Task prompt:
Locate each line holding the string "scene" and copy it.

Records from a data collection:
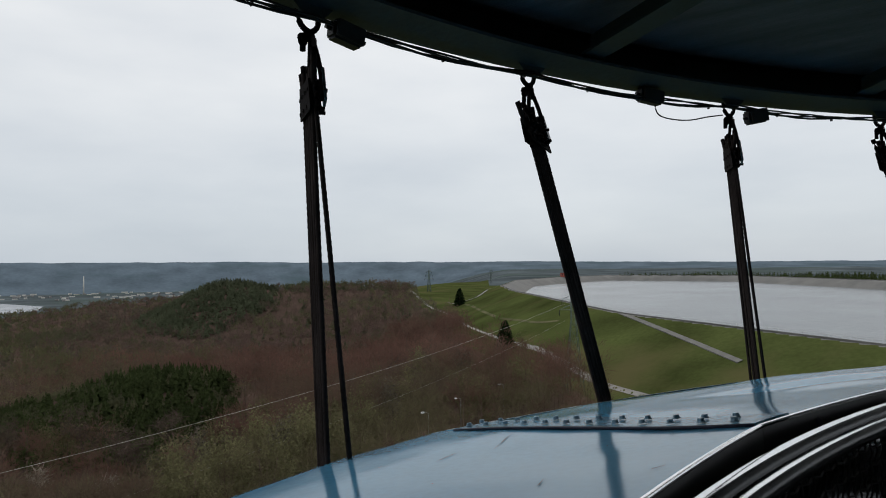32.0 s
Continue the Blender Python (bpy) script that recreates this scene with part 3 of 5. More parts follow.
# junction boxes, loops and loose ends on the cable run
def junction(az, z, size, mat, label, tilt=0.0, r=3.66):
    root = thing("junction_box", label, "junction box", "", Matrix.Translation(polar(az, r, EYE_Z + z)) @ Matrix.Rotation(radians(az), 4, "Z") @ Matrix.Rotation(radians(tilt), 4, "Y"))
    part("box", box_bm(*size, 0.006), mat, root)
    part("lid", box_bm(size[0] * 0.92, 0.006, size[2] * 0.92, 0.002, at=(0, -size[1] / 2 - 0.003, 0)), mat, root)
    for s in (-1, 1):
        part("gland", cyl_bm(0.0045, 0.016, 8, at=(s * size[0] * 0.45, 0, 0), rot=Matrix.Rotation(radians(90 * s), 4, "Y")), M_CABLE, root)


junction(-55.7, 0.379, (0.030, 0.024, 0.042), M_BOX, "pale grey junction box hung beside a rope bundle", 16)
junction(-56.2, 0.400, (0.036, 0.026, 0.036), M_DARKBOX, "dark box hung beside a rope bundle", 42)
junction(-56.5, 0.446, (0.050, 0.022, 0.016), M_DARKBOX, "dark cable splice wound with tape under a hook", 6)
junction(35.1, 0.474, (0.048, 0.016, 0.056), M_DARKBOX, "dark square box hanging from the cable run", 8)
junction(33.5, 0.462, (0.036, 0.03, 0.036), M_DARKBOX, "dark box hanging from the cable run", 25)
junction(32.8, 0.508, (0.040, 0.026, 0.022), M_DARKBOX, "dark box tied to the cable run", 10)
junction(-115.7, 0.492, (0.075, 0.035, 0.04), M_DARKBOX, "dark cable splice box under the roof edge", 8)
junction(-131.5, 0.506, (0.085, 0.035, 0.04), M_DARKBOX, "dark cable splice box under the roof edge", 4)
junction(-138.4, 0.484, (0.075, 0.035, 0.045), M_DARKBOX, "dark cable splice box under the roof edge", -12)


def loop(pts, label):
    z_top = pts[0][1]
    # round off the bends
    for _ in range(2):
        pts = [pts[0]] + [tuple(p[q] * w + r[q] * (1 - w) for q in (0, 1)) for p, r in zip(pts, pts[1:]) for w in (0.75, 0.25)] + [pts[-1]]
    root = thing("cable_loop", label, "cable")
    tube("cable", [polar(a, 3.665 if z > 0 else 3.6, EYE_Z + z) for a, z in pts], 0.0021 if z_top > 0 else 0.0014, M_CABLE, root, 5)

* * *

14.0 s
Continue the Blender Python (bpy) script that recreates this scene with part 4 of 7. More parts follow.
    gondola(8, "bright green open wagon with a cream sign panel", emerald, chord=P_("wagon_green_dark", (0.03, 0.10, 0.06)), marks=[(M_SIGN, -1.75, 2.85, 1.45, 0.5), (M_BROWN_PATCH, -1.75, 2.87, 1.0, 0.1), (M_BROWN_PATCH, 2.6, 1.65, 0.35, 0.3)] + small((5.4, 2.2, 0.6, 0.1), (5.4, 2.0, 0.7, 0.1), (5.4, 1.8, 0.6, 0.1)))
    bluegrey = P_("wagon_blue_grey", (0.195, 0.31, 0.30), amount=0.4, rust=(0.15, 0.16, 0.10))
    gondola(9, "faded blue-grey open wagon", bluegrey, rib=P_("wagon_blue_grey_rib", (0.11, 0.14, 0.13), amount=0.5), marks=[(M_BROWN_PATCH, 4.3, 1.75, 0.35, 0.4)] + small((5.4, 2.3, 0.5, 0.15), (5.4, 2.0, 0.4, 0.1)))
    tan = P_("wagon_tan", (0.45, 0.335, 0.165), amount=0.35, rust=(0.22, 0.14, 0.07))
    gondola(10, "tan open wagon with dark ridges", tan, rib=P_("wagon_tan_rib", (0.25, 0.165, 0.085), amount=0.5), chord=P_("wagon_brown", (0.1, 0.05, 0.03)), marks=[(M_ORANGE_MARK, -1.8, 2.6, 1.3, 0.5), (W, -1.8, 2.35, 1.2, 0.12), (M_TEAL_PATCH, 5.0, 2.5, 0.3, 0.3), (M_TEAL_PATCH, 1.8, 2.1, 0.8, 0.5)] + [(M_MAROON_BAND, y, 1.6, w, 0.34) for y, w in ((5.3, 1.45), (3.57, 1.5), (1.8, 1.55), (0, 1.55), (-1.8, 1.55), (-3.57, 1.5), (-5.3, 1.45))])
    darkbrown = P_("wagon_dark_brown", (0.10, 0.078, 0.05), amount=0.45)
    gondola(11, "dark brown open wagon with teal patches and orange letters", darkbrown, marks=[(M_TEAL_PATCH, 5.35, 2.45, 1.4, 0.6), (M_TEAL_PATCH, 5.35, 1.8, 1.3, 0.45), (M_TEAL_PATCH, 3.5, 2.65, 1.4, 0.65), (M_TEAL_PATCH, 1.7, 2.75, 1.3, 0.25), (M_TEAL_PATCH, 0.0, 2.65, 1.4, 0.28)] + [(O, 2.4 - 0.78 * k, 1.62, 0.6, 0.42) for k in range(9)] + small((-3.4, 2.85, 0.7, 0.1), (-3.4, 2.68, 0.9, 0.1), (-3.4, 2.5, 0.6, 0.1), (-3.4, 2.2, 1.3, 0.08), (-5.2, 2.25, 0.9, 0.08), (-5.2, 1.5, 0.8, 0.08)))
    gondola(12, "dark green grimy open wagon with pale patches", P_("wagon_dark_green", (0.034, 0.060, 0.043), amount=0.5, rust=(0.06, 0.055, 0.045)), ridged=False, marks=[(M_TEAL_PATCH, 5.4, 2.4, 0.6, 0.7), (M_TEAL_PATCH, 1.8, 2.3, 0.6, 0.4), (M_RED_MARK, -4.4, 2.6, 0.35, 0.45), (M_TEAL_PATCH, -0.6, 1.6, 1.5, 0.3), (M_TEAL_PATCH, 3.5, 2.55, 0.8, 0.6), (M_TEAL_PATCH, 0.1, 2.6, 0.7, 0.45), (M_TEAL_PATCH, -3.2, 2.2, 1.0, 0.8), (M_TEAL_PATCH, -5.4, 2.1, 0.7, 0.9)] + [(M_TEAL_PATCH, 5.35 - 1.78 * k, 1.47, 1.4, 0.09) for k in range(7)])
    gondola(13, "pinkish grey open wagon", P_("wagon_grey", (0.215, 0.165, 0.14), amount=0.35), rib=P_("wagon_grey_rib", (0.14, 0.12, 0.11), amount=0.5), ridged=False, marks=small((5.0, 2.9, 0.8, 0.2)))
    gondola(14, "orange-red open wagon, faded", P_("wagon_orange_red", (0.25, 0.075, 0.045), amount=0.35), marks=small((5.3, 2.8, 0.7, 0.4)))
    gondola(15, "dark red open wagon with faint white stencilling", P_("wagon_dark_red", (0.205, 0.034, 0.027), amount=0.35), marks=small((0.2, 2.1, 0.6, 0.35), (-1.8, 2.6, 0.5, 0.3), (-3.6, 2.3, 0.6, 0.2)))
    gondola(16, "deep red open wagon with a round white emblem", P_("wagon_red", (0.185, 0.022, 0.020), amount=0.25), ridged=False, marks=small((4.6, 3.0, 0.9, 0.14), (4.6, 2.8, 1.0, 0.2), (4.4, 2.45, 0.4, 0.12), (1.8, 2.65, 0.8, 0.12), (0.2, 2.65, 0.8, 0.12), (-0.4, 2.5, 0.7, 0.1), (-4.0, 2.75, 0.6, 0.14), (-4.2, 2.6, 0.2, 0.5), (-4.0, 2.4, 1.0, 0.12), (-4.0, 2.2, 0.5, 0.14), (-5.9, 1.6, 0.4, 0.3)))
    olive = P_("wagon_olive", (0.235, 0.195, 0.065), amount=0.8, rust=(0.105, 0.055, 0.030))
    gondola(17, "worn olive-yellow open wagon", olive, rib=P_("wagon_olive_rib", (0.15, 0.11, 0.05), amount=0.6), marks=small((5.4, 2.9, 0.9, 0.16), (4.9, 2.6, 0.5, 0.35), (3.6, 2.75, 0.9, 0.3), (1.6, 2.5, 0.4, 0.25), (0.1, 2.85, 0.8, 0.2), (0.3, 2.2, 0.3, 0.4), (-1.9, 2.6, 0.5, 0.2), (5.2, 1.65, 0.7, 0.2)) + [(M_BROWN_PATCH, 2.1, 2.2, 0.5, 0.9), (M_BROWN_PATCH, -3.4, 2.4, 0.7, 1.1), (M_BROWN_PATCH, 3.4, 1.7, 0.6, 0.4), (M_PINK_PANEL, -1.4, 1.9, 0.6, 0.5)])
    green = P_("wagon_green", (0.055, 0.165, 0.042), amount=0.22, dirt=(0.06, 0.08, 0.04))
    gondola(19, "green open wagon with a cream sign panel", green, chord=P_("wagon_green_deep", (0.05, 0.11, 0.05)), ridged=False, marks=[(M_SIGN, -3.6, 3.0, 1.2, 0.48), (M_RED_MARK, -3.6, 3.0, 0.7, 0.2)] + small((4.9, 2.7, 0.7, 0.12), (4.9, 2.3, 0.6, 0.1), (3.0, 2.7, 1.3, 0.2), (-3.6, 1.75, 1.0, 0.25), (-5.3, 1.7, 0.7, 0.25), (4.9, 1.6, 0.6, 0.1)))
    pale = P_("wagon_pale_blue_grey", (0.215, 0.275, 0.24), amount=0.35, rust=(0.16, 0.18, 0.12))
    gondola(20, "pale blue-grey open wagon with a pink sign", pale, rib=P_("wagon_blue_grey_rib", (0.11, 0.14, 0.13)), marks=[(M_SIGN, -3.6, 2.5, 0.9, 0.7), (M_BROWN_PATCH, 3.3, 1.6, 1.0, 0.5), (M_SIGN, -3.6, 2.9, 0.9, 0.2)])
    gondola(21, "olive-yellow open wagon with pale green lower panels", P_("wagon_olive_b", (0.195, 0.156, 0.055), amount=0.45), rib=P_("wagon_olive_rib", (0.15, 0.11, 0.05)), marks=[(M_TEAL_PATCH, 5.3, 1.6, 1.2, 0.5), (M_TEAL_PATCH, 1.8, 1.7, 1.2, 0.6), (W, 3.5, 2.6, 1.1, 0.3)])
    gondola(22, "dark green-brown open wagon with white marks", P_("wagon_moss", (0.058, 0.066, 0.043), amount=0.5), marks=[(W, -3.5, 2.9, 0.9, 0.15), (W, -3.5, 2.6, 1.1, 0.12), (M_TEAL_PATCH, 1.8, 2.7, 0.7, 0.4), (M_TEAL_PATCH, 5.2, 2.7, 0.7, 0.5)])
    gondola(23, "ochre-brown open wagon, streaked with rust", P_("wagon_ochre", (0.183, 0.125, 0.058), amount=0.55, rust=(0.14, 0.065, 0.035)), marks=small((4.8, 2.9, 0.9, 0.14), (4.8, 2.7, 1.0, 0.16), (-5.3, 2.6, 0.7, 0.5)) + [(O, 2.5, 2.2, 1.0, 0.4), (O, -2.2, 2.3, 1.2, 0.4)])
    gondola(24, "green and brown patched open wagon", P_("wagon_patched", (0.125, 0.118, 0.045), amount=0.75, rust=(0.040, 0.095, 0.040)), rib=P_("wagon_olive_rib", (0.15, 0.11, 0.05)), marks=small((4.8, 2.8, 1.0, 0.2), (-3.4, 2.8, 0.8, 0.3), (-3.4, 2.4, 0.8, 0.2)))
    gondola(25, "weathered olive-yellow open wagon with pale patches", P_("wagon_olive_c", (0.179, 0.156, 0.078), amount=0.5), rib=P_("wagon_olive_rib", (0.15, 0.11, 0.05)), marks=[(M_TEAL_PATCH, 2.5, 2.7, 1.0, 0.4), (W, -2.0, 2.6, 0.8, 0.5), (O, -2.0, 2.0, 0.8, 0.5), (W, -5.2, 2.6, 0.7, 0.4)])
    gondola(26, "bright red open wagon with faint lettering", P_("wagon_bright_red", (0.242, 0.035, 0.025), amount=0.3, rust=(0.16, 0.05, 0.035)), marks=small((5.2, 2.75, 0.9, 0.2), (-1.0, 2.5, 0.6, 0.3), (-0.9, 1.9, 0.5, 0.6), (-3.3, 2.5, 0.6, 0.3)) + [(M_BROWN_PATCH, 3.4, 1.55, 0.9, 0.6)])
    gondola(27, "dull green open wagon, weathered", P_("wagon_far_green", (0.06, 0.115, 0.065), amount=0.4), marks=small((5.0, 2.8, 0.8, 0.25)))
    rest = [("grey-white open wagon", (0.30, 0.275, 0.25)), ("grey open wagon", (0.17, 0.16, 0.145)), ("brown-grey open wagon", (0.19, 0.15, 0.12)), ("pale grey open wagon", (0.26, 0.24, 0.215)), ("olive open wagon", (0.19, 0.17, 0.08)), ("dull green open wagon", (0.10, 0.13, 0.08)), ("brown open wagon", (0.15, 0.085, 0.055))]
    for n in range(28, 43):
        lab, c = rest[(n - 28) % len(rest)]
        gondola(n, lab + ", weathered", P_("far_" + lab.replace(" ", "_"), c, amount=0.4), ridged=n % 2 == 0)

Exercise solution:
Continue the Blender Python (bpy) script that recreates this scene with part 3 of 5. More parts follow.
Continue the Blender Python (bpy) script that recreates this scene with part 4 of 7. More parts follow.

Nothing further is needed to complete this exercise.